Objective
Write out each line from the data below that includes the word "values".

Dataset content

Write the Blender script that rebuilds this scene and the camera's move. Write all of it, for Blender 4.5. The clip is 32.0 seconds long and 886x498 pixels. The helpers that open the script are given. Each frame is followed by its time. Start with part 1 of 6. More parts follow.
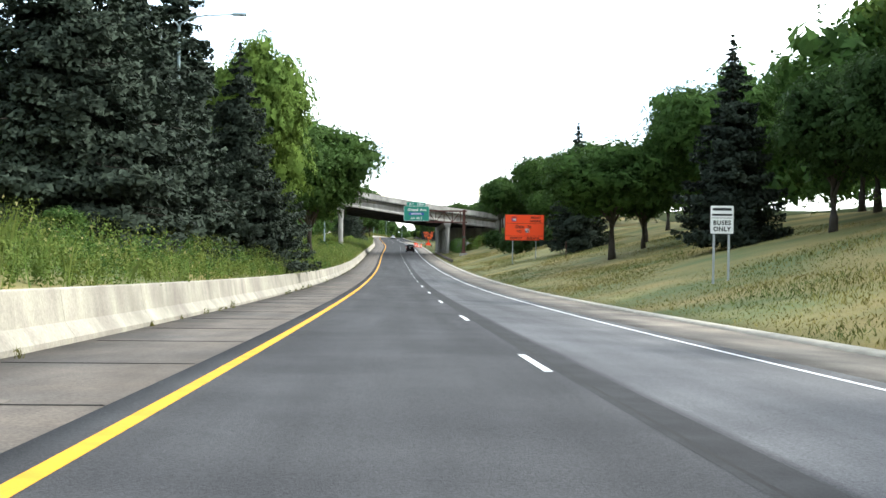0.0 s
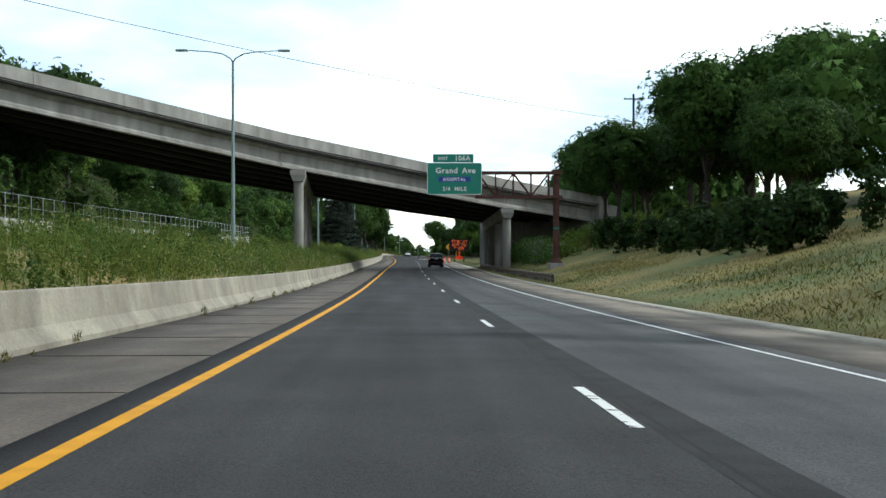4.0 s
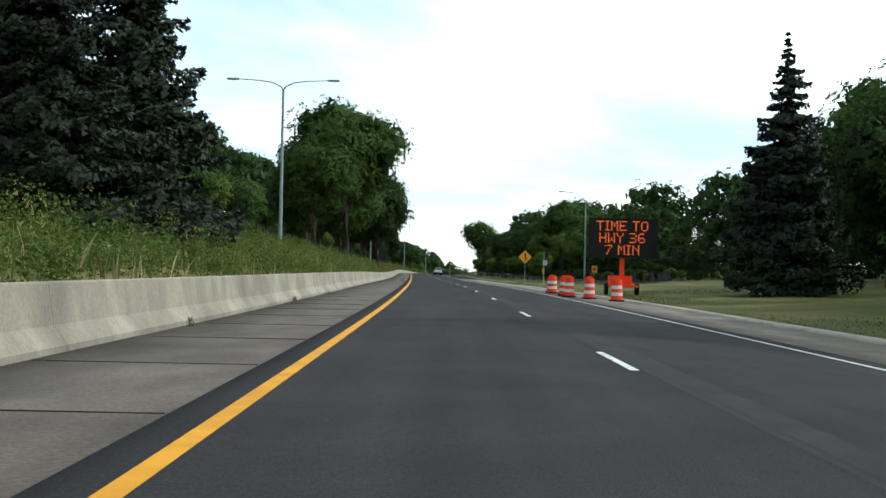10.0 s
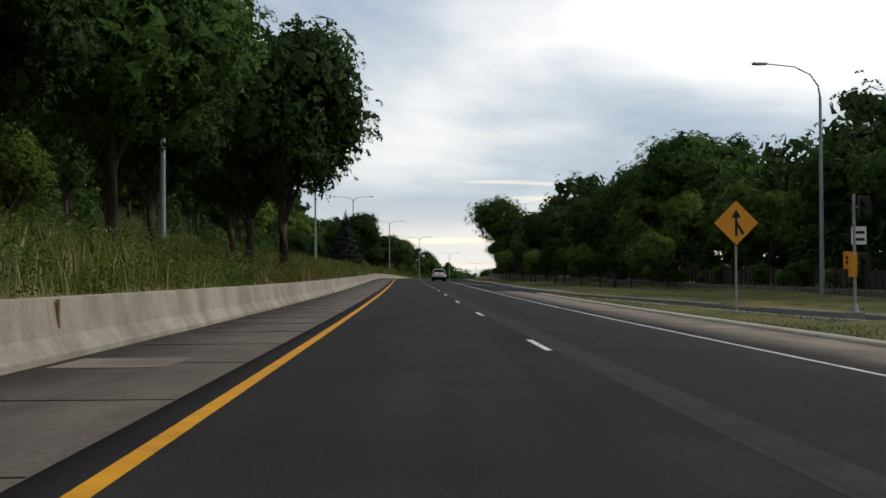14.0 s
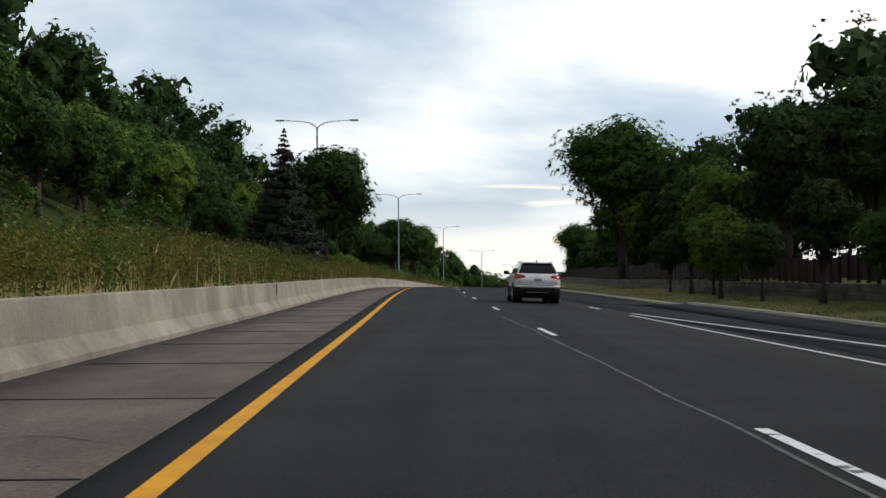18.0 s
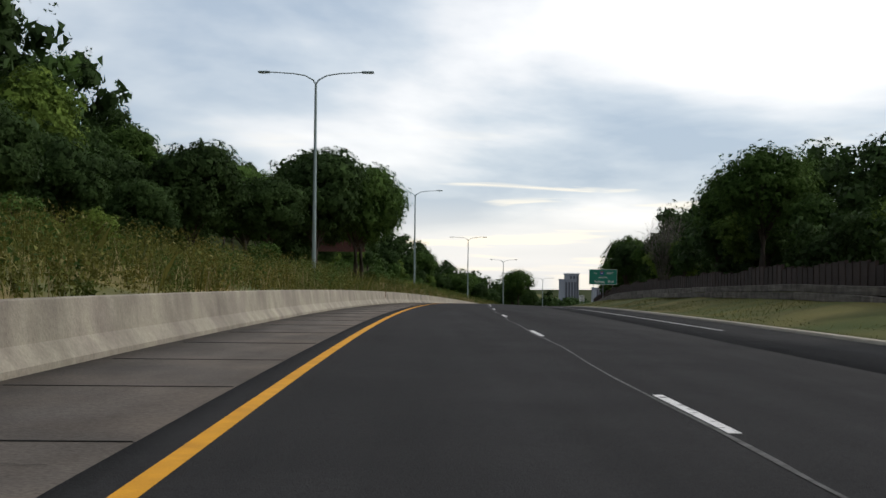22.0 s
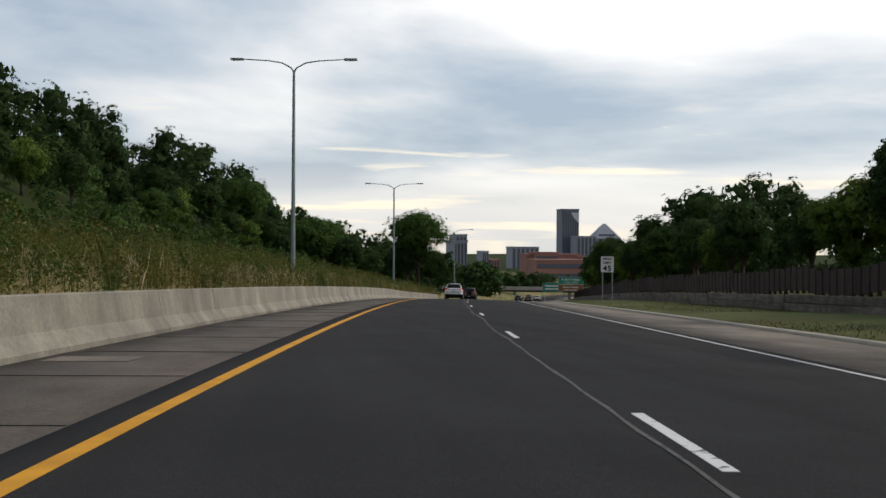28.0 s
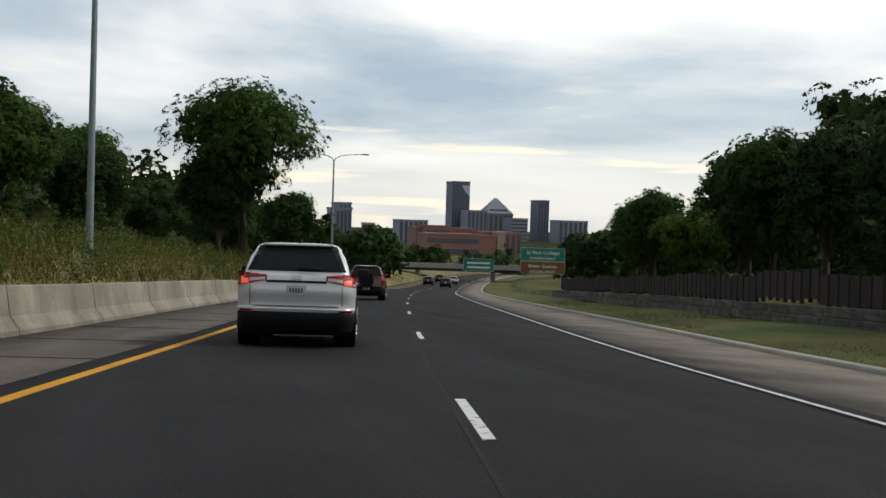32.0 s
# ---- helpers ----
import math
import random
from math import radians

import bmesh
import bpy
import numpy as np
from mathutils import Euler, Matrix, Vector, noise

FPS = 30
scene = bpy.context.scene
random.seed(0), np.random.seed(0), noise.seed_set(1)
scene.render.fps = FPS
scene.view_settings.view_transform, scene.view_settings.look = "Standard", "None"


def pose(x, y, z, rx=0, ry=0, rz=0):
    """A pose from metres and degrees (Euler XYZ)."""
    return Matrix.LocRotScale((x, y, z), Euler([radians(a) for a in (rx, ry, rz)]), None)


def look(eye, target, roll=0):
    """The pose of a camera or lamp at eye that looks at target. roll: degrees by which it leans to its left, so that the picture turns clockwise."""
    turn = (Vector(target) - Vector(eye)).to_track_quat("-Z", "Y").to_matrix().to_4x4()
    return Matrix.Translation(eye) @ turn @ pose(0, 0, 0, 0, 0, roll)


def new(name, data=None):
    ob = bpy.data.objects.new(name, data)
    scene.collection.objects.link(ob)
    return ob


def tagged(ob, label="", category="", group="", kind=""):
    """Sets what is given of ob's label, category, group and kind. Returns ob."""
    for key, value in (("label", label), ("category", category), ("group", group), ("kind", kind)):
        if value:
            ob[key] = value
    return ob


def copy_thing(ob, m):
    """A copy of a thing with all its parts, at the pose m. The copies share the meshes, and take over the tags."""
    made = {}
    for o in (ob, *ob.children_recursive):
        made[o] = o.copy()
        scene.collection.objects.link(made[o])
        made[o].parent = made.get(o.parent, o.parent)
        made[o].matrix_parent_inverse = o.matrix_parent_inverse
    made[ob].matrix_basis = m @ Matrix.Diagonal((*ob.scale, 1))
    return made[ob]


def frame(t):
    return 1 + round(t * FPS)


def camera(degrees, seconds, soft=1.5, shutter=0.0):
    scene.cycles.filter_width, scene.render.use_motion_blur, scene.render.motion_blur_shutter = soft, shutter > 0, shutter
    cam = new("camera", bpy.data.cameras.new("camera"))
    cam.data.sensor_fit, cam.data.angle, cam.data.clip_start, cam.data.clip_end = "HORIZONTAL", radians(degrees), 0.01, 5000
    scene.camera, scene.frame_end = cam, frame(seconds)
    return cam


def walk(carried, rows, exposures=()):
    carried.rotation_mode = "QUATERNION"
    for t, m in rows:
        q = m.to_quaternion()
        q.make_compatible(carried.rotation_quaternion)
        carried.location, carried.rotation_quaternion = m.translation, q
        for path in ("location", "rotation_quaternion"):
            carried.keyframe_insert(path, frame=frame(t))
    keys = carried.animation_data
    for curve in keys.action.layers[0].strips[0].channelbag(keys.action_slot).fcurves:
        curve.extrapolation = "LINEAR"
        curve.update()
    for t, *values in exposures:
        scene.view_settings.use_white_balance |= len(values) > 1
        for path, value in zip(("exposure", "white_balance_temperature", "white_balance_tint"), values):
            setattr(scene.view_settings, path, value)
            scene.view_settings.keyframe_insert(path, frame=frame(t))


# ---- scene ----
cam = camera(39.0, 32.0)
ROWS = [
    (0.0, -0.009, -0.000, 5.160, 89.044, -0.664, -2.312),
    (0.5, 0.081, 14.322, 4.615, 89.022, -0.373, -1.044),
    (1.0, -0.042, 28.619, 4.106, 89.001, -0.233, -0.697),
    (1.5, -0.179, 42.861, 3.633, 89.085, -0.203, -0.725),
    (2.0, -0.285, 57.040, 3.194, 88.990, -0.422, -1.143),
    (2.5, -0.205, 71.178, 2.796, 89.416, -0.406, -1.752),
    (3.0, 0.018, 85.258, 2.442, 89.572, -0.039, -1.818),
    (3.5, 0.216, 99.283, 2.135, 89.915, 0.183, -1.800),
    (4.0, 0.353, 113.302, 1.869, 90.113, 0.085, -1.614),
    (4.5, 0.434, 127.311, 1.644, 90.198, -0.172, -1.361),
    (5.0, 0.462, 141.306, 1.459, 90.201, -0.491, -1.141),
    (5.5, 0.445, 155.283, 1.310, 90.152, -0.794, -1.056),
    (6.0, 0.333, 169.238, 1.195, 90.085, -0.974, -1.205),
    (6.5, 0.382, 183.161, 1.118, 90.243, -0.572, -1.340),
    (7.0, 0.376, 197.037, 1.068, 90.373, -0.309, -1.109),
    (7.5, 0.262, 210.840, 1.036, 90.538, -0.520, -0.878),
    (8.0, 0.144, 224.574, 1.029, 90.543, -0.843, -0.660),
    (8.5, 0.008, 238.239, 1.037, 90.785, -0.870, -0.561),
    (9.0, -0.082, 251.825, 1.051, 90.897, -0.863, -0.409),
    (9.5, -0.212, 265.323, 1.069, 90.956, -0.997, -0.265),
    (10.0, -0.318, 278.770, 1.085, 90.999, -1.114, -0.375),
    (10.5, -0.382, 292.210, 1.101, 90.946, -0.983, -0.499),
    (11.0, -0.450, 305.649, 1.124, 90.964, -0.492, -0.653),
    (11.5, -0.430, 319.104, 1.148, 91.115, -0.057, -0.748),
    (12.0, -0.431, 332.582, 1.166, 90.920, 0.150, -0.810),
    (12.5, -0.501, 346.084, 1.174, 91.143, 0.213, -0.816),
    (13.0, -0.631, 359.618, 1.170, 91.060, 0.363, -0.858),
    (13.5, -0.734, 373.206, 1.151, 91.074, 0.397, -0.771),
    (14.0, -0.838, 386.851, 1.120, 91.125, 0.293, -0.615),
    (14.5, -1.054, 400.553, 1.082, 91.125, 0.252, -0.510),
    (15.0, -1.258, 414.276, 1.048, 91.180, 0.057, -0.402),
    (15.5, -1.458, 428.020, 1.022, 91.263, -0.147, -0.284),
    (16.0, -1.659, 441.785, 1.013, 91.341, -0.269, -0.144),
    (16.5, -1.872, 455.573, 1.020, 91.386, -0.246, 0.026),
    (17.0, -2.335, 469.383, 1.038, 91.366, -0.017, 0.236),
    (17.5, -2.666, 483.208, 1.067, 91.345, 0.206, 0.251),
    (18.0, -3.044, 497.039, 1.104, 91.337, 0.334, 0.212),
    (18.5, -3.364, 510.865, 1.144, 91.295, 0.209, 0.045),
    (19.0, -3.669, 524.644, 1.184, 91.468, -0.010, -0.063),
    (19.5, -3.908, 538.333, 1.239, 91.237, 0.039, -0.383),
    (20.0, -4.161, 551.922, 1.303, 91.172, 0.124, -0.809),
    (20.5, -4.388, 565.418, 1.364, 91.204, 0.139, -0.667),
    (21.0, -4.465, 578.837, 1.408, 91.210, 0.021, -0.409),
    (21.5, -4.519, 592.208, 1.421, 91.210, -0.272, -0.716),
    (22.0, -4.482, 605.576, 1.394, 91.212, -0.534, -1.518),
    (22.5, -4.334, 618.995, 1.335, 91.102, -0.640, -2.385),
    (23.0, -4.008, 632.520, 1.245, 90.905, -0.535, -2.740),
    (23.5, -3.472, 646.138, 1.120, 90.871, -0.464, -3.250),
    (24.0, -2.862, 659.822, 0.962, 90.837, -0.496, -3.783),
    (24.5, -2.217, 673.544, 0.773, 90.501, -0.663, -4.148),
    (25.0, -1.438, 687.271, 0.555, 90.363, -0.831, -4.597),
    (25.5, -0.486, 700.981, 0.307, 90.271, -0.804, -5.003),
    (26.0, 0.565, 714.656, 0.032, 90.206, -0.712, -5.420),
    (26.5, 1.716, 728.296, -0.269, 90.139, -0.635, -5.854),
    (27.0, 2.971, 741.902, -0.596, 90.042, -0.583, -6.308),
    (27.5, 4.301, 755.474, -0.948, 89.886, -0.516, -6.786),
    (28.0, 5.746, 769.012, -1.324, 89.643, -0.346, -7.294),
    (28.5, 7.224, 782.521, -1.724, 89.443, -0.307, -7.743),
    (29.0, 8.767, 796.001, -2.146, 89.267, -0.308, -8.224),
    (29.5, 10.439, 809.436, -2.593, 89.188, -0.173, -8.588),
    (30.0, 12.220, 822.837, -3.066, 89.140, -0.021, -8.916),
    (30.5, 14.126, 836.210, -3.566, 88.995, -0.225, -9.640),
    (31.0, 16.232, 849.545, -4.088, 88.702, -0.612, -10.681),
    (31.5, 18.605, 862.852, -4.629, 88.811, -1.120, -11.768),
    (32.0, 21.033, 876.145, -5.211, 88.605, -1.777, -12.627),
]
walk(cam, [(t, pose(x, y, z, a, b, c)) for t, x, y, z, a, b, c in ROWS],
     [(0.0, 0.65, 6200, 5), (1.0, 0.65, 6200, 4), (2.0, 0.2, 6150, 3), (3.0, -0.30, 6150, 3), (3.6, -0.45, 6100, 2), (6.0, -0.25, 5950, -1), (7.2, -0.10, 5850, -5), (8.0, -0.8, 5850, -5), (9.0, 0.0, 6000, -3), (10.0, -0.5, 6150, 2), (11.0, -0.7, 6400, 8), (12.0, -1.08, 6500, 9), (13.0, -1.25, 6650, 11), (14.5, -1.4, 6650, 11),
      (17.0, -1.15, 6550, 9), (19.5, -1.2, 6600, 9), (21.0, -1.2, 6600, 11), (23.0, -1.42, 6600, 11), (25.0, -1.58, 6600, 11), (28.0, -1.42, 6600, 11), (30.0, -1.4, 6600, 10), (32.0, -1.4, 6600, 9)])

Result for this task
    for t, *values in exposures:
        scene.view_settings.use_white_balance |= len(values) > 1
        for path, value in zip(("exposure", "white_balance_temperature", "white_balance_tint"), values):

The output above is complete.